*WHAT YOU NEED TO DO*: Note how many lines include the word "frame", and give that number by itself.

*PROVIDED MATERIAL*:
━━━━━━

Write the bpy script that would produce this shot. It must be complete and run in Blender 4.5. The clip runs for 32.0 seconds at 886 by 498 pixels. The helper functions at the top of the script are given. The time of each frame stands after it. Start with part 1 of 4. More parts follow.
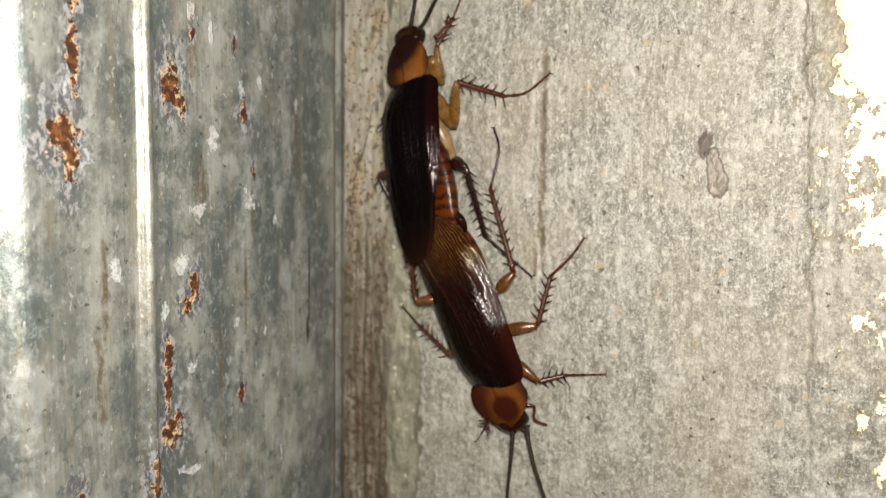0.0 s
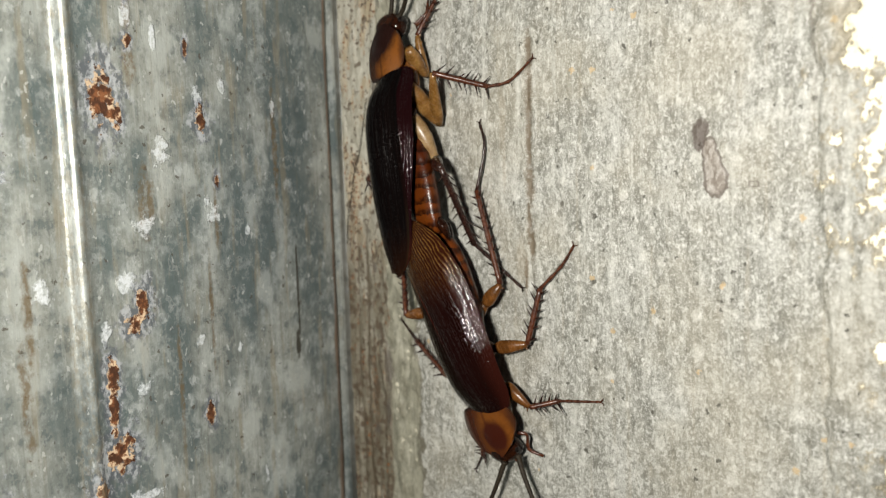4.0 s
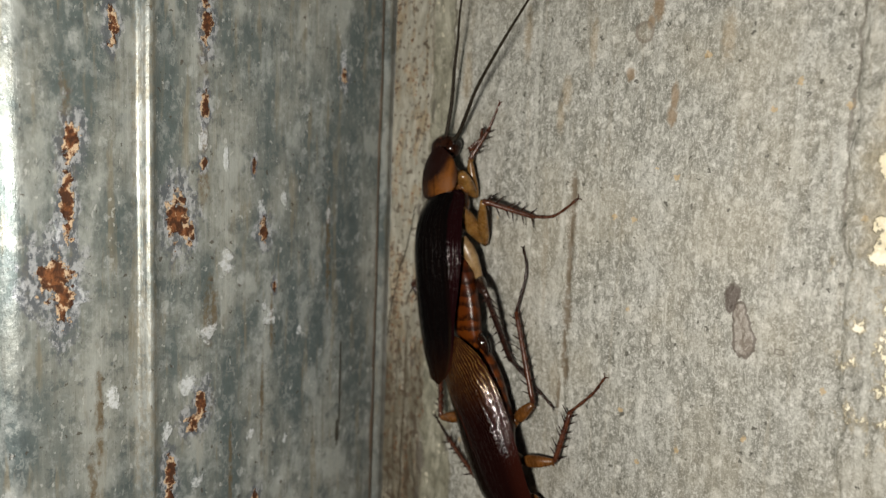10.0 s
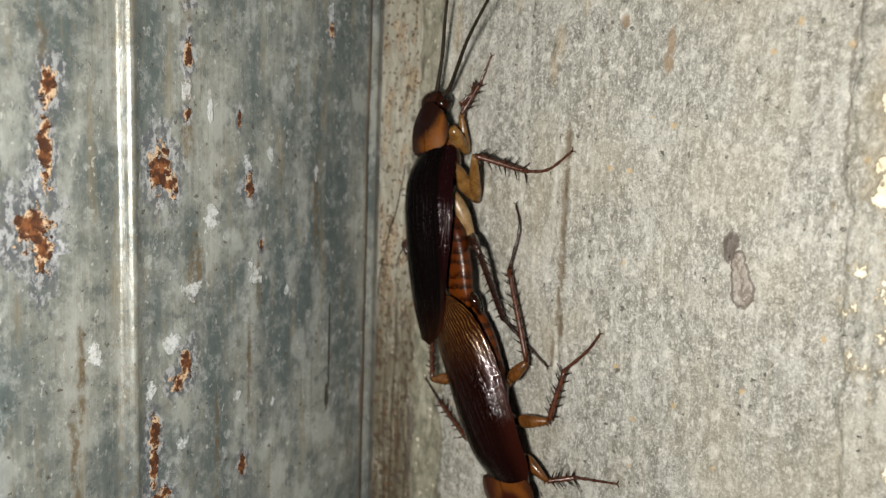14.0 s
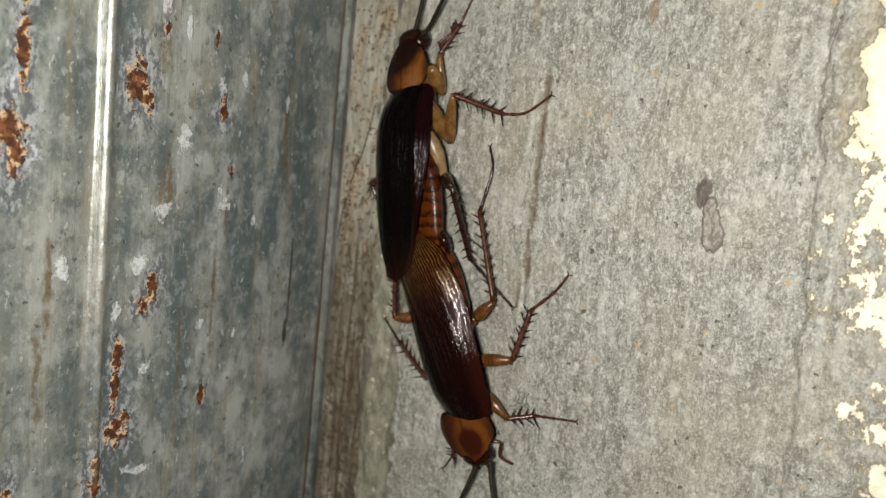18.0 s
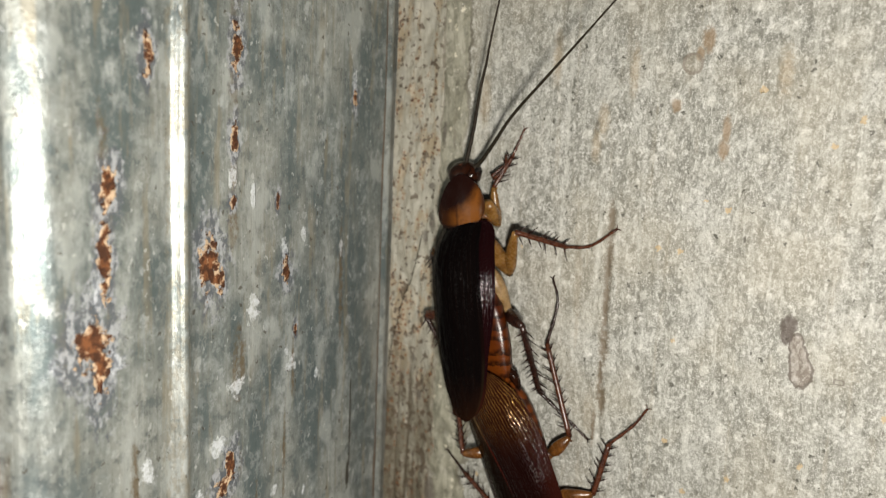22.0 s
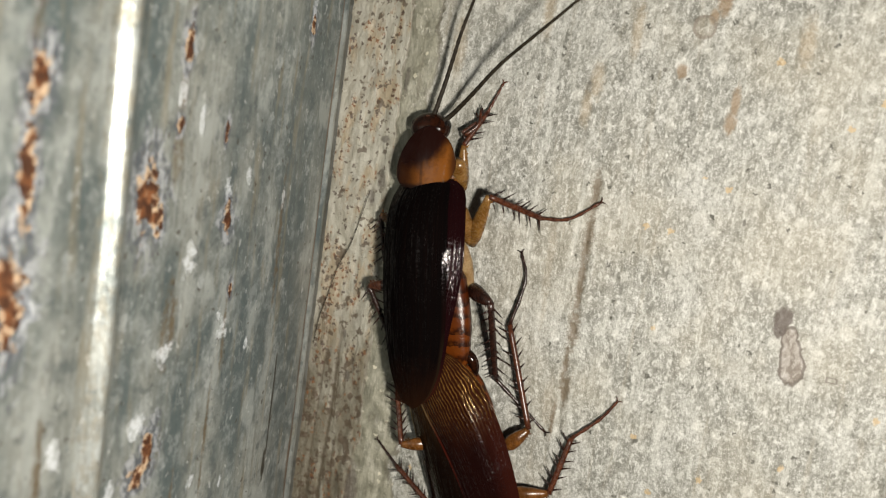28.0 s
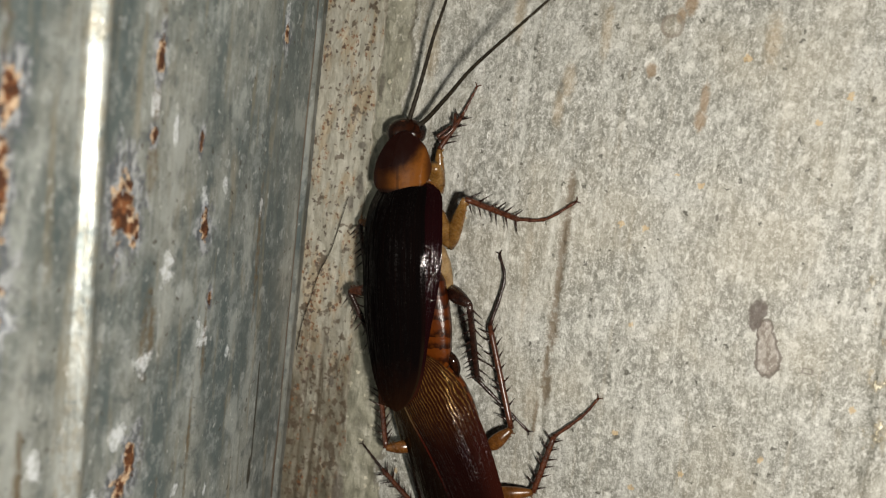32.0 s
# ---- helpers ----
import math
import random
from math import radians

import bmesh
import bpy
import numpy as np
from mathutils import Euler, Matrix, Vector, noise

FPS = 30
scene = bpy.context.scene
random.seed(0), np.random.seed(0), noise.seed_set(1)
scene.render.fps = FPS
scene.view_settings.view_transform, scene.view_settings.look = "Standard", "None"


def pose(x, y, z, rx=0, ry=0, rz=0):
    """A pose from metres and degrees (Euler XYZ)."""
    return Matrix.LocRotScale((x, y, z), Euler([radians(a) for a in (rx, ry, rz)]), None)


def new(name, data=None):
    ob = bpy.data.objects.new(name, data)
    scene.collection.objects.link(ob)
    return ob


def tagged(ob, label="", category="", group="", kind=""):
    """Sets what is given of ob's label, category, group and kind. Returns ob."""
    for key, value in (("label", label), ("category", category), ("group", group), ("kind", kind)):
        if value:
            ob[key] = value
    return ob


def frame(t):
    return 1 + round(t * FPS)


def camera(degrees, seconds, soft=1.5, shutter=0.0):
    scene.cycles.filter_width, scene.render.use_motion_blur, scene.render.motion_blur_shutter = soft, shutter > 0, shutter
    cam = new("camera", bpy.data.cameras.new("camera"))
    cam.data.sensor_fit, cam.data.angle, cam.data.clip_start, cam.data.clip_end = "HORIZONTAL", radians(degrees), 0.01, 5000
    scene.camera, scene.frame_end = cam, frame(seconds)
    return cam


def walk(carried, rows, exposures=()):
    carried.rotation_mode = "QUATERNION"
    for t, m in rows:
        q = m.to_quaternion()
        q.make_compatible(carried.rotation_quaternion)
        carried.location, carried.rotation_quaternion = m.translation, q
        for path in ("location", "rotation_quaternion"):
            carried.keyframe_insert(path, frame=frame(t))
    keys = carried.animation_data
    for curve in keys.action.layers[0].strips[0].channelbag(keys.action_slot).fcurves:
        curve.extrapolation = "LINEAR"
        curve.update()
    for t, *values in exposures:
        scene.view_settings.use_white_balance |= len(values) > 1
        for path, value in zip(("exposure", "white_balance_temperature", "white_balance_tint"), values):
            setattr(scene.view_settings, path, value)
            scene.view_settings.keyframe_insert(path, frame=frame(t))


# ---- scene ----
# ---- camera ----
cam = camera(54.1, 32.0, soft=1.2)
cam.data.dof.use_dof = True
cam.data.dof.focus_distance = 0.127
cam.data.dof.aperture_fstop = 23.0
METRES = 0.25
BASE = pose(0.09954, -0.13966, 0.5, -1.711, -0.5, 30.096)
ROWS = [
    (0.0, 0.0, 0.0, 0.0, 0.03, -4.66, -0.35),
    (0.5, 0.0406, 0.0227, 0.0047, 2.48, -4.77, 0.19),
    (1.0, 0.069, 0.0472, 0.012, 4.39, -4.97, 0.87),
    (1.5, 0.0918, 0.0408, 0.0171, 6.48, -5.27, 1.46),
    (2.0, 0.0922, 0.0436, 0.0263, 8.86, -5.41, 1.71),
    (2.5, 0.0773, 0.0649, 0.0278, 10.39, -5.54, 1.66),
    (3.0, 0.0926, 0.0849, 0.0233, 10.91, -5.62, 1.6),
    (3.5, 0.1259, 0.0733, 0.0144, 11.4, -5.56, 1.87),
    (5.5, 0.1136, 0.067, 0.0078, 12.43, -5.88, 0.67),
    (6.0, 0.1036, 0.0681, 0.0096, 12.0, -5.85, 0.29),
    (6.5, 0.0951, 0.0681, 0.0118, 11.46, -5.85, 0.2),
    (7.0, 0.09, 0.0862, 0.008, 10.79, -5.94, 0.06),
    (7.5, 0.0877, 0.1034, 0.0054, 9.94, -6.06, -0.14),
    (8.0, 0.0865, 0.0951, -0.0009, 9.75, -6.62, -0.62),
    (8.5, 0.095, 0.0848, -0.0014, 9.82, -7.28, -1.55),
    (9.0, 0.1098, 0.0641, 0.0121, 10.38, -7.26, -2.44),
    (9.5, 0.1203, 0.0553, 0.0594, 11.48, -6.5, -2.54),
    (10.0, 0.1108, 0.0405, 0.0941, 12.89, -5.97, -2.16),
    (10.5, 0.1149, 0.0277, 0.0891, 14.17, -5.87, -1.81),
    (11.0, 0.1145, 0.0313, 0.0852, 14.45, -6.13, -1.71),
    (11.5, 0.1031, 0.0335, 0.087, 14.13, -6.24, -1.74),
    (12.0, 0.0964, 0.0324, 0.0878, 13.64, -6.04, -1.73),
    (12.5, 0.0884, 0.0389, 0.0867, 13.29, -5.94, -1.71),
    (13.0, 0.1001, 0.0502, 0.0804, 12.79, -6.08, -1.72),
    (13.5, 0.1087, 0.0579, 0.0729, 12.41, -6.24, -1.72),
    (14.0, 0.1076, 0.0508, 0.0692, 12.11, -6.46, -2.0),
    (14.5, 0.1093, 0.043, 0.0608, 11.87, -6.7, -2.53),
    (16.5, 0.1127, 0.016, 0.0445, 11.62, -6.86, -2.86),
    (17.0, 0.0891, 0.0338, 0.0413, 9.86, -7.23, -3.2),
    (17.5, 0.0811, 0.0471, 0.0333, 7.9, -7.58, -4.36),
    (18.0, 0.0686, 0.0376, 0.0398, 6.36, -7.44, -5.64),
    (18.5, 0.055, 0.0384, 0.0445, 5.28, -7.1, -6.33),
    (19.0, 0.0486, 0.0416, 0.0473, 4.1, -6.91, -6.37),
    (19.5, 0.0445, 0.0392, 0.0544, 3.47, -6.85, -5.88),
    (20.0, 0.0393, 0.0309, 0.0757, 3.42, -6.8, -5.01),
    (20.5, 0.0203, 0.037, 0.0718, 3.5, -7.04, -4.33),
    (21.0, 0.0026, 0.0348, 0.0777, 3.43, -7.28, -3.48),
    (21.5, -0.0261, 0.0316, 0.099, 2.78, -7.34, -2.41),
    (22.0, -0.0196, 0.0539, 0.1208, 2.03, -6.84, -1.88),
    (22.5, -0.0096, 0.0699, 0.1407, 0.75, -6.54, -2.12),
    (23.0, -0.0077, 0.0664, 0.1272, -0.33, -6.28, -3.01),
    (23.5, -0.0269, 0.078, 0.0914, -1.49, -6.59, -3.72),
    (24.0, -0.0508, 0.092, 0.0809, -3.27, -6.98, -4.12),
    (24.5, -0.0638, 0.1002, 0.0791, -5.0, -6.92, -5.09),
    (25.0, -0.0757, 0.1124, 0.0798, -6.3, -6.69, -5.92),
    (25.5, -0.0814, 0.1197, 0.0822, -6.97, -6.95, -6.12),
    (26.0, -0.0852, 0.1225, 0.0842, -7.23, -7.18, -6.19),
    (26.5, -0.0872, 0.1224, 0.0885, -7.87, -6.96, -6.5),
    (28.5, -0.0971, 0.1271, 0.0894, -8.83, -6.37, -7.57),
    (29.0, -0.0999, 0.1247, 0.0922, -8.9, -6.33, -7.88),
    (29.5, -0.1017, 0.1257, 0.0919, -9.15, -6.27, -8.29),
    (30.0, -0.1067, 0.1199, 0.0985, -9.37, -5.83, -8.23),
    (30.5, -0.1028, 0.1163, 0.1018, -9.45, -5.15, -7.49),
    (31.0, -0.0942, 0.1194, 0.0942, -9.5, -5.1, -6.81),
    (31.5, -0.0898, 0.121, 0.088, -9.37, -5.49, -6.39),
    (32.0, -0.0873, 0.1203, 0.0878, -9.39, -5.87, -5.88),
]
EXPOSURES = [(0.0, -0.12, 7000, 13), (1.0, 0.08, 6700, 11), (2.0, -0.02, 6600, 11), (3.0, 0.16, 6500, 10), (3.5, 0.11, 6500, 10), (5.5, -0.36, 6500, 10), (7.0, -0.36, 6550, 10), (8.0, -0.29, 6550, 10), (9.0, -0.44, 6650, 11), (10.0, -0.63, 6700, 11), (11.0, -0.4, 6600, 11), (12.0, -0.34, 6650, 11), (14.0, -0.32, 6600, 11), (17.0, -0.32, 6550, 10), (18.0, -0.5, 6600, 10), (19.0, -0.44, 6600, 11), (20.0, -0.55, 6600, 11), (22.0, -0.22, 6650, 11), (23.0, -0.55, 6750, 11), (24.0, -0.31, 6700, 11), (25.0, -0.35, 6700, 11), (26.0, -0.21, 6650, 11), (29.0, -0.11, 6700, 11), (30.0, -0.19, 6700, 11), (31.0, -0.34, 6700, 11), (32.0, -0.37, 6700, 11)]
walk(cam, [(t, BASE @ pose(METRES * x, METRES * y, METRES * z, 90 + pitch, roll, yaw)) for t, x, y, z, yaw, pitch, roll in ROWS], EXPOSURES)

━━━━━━

*FINAL RESULT*: 5